The complexity increases when systems operate across distributed blockchain networks, with development occurring in one jurisdiction, deployment in another, and interactions with global decentralized protocols. This fragmentation challenges traditional enforcement models and necessitates sophisticated cross-border coordination.
International Implications and Policy Response
The implications of autonomous financial agents extend beyond individual compliance failures to impact international security and sanctions enforcement. As programmable transaction systems scale, their integration within state-aligned financial infrastructure could enhance procurement flows and reduce dependency on traditional intermediaries, potentially increasing resilience against sanctions measures.
Policy responses are beginning to emerge.
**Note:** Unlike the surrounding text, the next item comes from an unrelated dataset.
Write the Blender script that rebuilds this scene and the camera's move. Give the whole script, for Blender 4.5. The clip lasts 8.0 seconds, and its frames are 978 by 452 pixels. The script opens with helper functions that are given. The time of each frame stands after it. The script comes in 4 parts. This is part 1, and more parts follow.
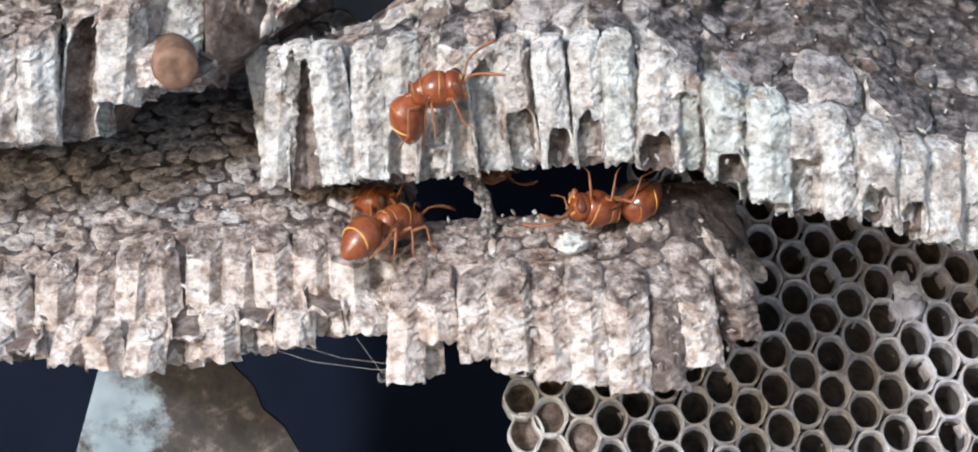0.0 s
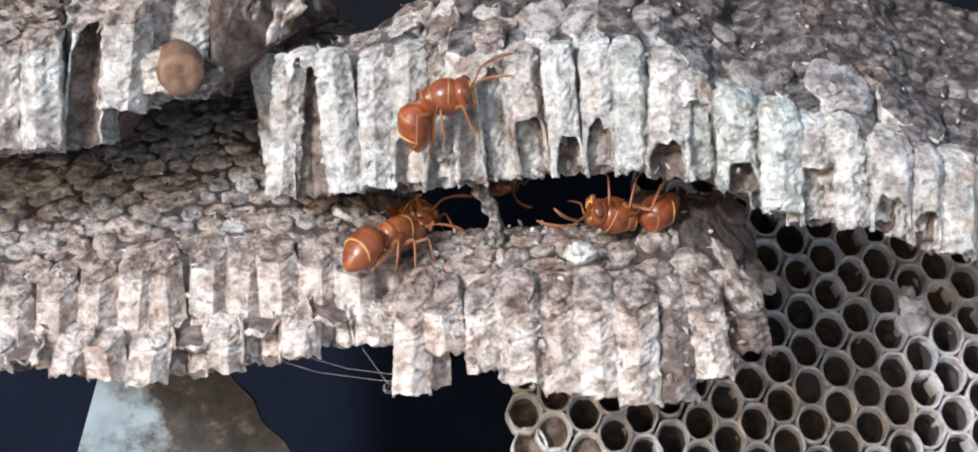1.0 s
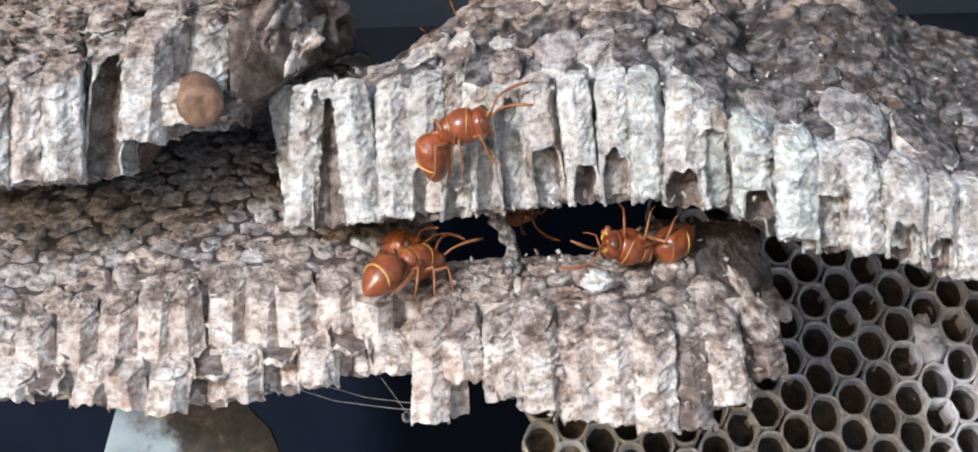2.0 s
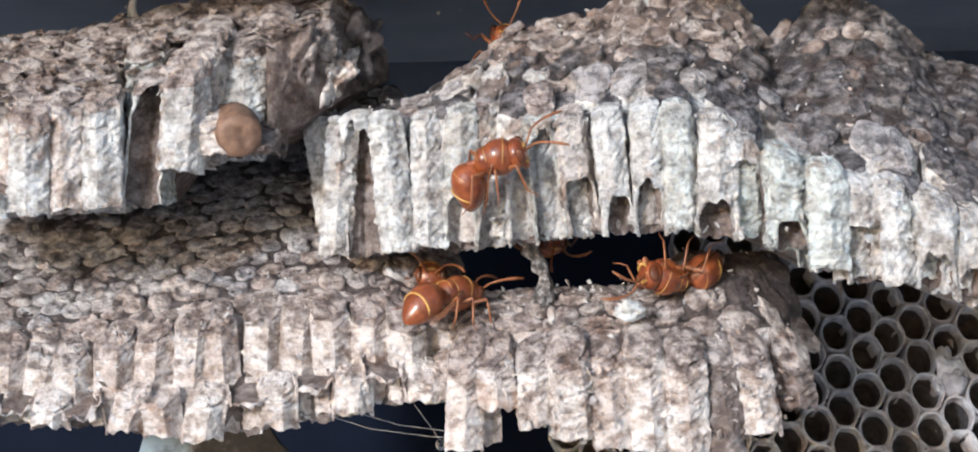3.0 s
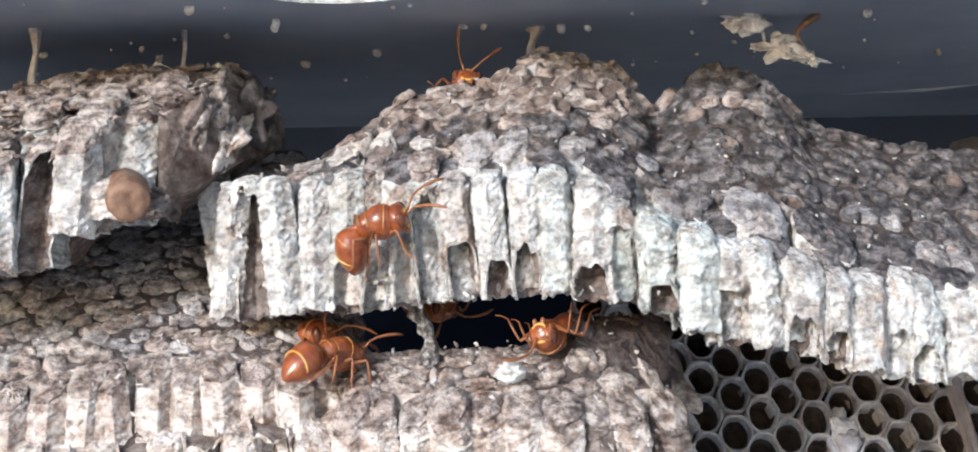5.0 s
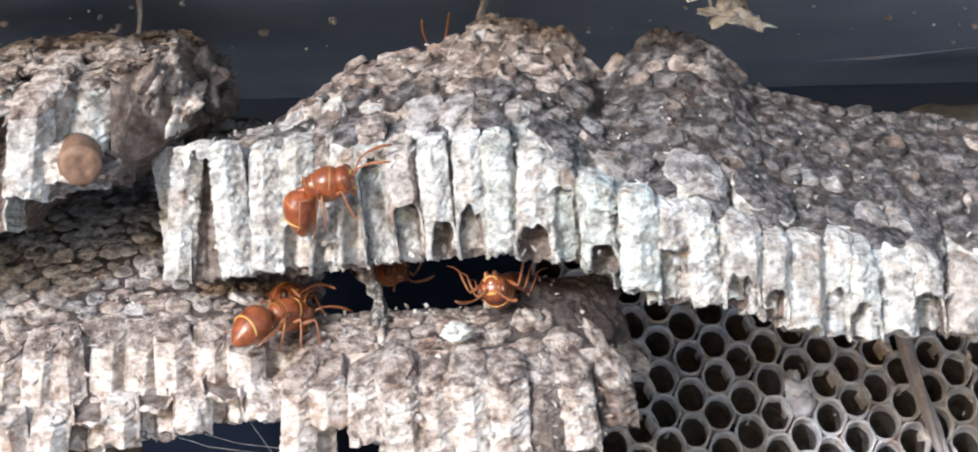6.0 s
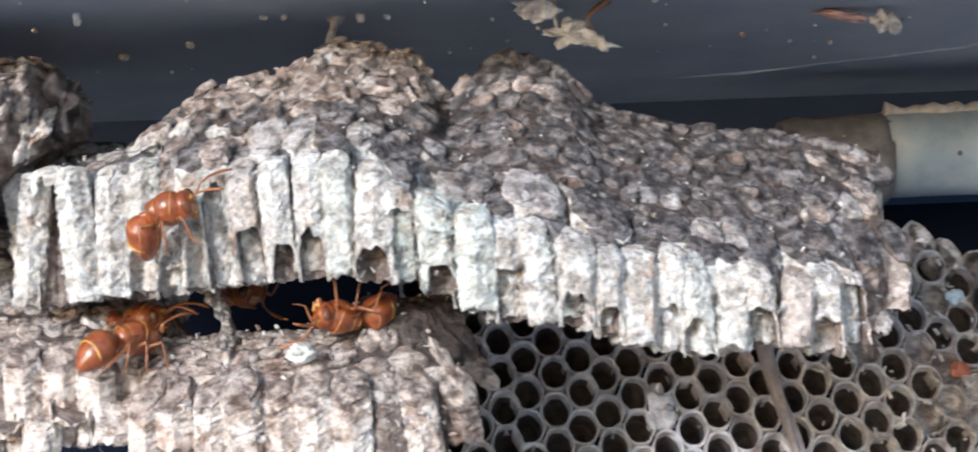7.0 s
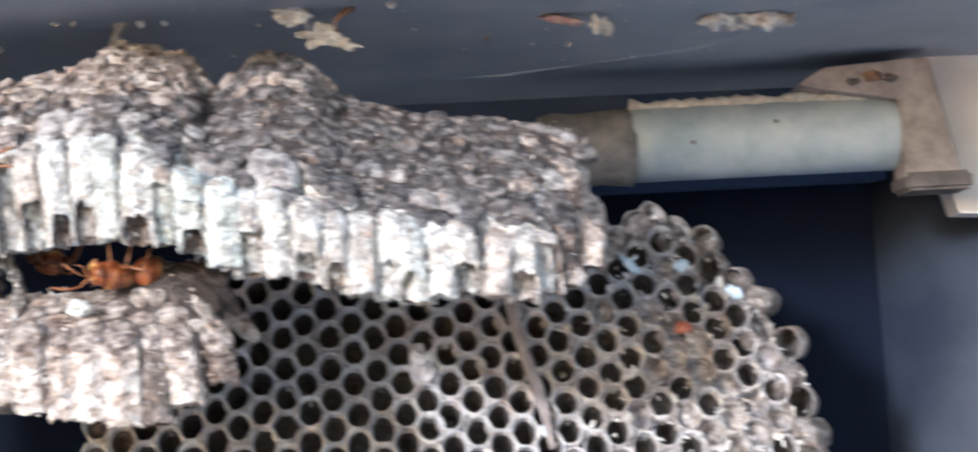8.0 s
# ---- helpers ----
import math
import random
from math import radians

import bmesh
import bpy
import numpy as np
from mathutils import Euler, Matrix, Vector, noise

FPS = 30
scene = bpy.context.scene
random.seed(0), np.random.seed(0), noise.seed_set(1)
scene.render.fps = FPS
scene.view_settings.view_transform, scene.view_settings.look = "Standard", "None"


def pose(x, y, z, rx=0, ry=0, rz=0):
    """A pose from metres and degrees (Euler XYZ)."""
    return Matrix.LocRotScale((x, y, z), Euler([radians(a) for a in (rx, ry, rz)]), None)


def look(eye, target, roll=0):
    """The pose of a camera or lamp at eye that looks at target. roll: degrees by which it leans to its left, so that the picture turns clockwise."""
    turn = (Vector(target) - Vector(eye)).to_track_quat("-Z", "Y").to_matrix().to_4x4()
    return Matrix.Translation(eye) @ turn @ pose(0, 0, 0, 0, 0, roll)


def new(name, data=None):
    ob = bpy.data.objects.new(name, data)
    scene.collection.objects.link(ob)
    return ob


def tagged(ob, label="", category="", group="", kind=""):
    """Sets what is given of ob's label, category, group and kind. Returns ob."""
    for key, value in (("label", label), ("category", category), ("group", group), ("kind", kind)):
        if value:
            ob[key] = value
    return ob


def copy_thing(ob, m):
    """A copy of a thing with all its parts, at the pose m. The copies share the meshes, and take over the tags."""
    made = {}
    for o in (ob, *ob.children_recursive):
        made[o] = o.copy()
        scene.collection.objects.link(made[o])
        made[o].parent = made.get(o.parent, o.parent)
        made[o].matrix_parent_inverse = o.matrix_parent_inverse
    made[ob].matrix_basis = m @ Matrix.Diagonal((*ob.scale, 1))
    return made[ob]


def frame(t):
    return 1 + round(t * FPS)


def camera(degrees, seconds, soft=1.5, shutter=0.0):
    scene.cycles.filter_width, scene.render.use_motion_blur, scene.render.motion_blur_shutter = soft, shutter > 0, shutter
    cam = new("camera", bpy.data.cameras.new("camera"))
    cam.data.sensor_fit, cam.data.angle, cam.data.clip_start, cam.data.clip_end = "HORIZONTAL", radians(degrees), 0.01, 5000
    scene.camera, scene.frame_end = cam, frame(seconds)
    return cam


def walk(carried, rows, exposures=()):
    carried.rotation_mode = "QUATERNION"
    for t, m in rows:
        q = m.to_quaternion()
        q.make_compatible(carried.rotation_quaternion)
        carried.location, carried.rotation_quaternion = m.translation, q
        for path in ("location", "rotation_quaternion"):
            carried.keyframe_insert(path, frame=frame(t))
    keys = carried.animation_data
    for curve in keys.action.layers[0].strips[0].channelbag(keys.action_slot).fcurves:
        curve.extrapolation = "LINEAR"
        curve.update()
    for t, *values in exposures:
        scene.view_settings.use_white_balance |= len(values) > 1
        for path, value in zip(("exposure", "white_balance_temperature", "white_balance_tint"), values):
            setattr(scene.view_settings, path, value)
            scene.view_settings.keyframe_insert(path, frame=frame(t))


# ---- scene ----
import itertools
from collections import defaultdict

MM = 0.001
cam = camera(31.28, 8.0, soft=1.8, shutter=0.4)
walk(cam, [
    (0.0, pose(-0.00000, 0.00000, 0.20000, 90.000, 1.432, -0.000)),
    (0.5, pose(-0.00304, 0.00058, 0.19770, 90.327, 1.384, -0.423)),
    (1.0, pose(-0.00300, 0.00232, 0.19785, 90.859, 1.214, -0.483)),
    (1.5, pose(-0.00276, 0.00112, 0.19758, 91.492, 1.502, 0.053)),
    (2.8, pose(-0.00899, 0.00048, 0.19610, 92.925, 1.439, -0.699)),
    (3.0, pose(-0.00968, -0.00185, 0.19578, 93.307, 1.259, -0.443)),
    (3.5, pose(-0.00695, -0.00643, 0.19492, 94.950, 0.888, -1.151)),
    (4.0, pose(-0.00419, -0.00632, 0.19628, 95.792, 1.184, -1.364)),
    (4.2, pose(-0.00155, -0.00680, 0.19487, 96.019, 1.020, -1.105)),
    (5.3, pose(0.00580, -0.00875, 0.19695, 95.083, 1.308, -0.898)),
    (5.5, pose(0.00743, -0.00987, 0.19844, 95.156, 1.457, -0.998)),
    (6.0, pose(0.01268, -0.01158, 0.19226, 94.695, 1.426, -0.571)),
    (6.5, pose(0.01981, -0.01311, 0.19255, 95.215, 1.553, -0.827)),
    (7.0, pose(0.02878, -0.01502, 0.19301, 94.969, 2.387, -1.855)),
    (7.5, pose(0.03611, -0.03163, 0.18158, 95.246, 3.156, -2.553)),
    (7.7, pose(0.04029, -0.04654, 0.17849, 96.386, 2.898, -3.035)),
    (8.0, pose(0.05697, -0.05883, 0.17800, 95.862, 3.271, -3.884)),
], exposures=[(0, 0.58, 5830, 10), (3, 0.56, 5830, 10), (5.5, 0.83, 5850, 9), (7, 0.82, 5850, 9), (8, 1.1, 5800, 10)])

# ---- daylight from the open front ----
SUN_EL, SUN_AZ = 15.0, 34.0      # elevation; degrees to the left of straight ahead of the nest
world = bpy.data.worlds.new("sky")
scene.world = world
world.use_nodes = True
wn = world.node_tree.nodes
sky = wn.new("ShaderNodeTexSky")
sky.sky_type, sky.sun_disc = "NISHITA", False
sky.sun_elevation, sky.sun_rotation = radians(SUN_EL), radians(180 + SUN_AZ)
world.node_tree.links.new(sky.outputs[0], wn["Background"].inputs[0])
wn["Background"].inputs[1].default_value = 0.15
sun_data = bpy.data.lights.new("sun", "SUN")
sun_data.energy, sun_data.angle, sun_data.color = 2.05, radians(6), (1.0, 0.985, 0.965)
sun = new("sun", sun_data)
sx, sy, sz = -math.sin(radians(SUN_AZ)), -math.cos(radians(SUN_AZ)), math.tan(radians(SUN_EL))
sun.matrix_world = look((sx, sy, sz + 0.2), (0, 0, 0.2))


# ---- materials ----
def nodes_of(name, rough=0.8, metal=0.0):
    m = bpy.data.materials.new(name)
    m.use_nodes = True
    nt = m.node_tree
    b = nt.nodes["Principled BSDF"]
    b.inputs["Roughness"].default_value = rough
    b.inputs["Metallic"].default_value = metal
    return m, nt, b


def noise_tex(nt, scale, detail=4.0, rough=0.6, vec=None):
    n = nt.nodes.new("ShaderNodeTexNoise")
    n.inputs["Scale"].default_value = scale
    n.inputs["Detail"].default_value = detail
    n.inputs["Roughness"].default_value = rough
    if vec is None:
        vec = nt.nodes.new("ShaderNodeNewGeometry").outputs["Position"]
    nt.links.new(vec, n.inputs["Vector"])
    return n.outputs["Fac"]


def ramp(nt, fac, stops):
    r = nt.nodes.new("ShaderNodeValToRGB")
    e = r.color_ramp.elements
    while len(e) < len(stops):
        e.new(0.5)
    for el, (p, c) in zip(e, stops):
        el.position, el.color = p, (*c, 1)
    nt.links.new(fac, r.inputs[0])
    return r.outputs[0]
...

Lawmakers in multiple jurisdictions have debated proposals requiring enhanced disclosure of algorithmic trading patterns and automated transaction systems. International agencies are developing frameworks for cross-border cooperation on AI-mediated financial crime, while standard-setting bodies work to update anti-money laundering guidance for autonomous systems.
The strategic consensus among enforcement agencies emphasizes that defensive capabilities must match adversarial innovation. Monitoring systems now require continuous operation rather than episodic review, with risk scoring incorporating behavioral baselines specific to autonomous systems and intervention workflows capable of automated containment when thresholds are crossed.
Sources
This report draws on TRM Labs' 2026 Crypto Crime Report, blockchain intelligence analyses, public filings from security breach investigations, and industry research on AI adoption in financial services. Documentation reviewed includes court proceedings from major cryptocurrency exchange hacks, corporate registry filings, and international sanctions monitoring reports published between 2024 and 2026.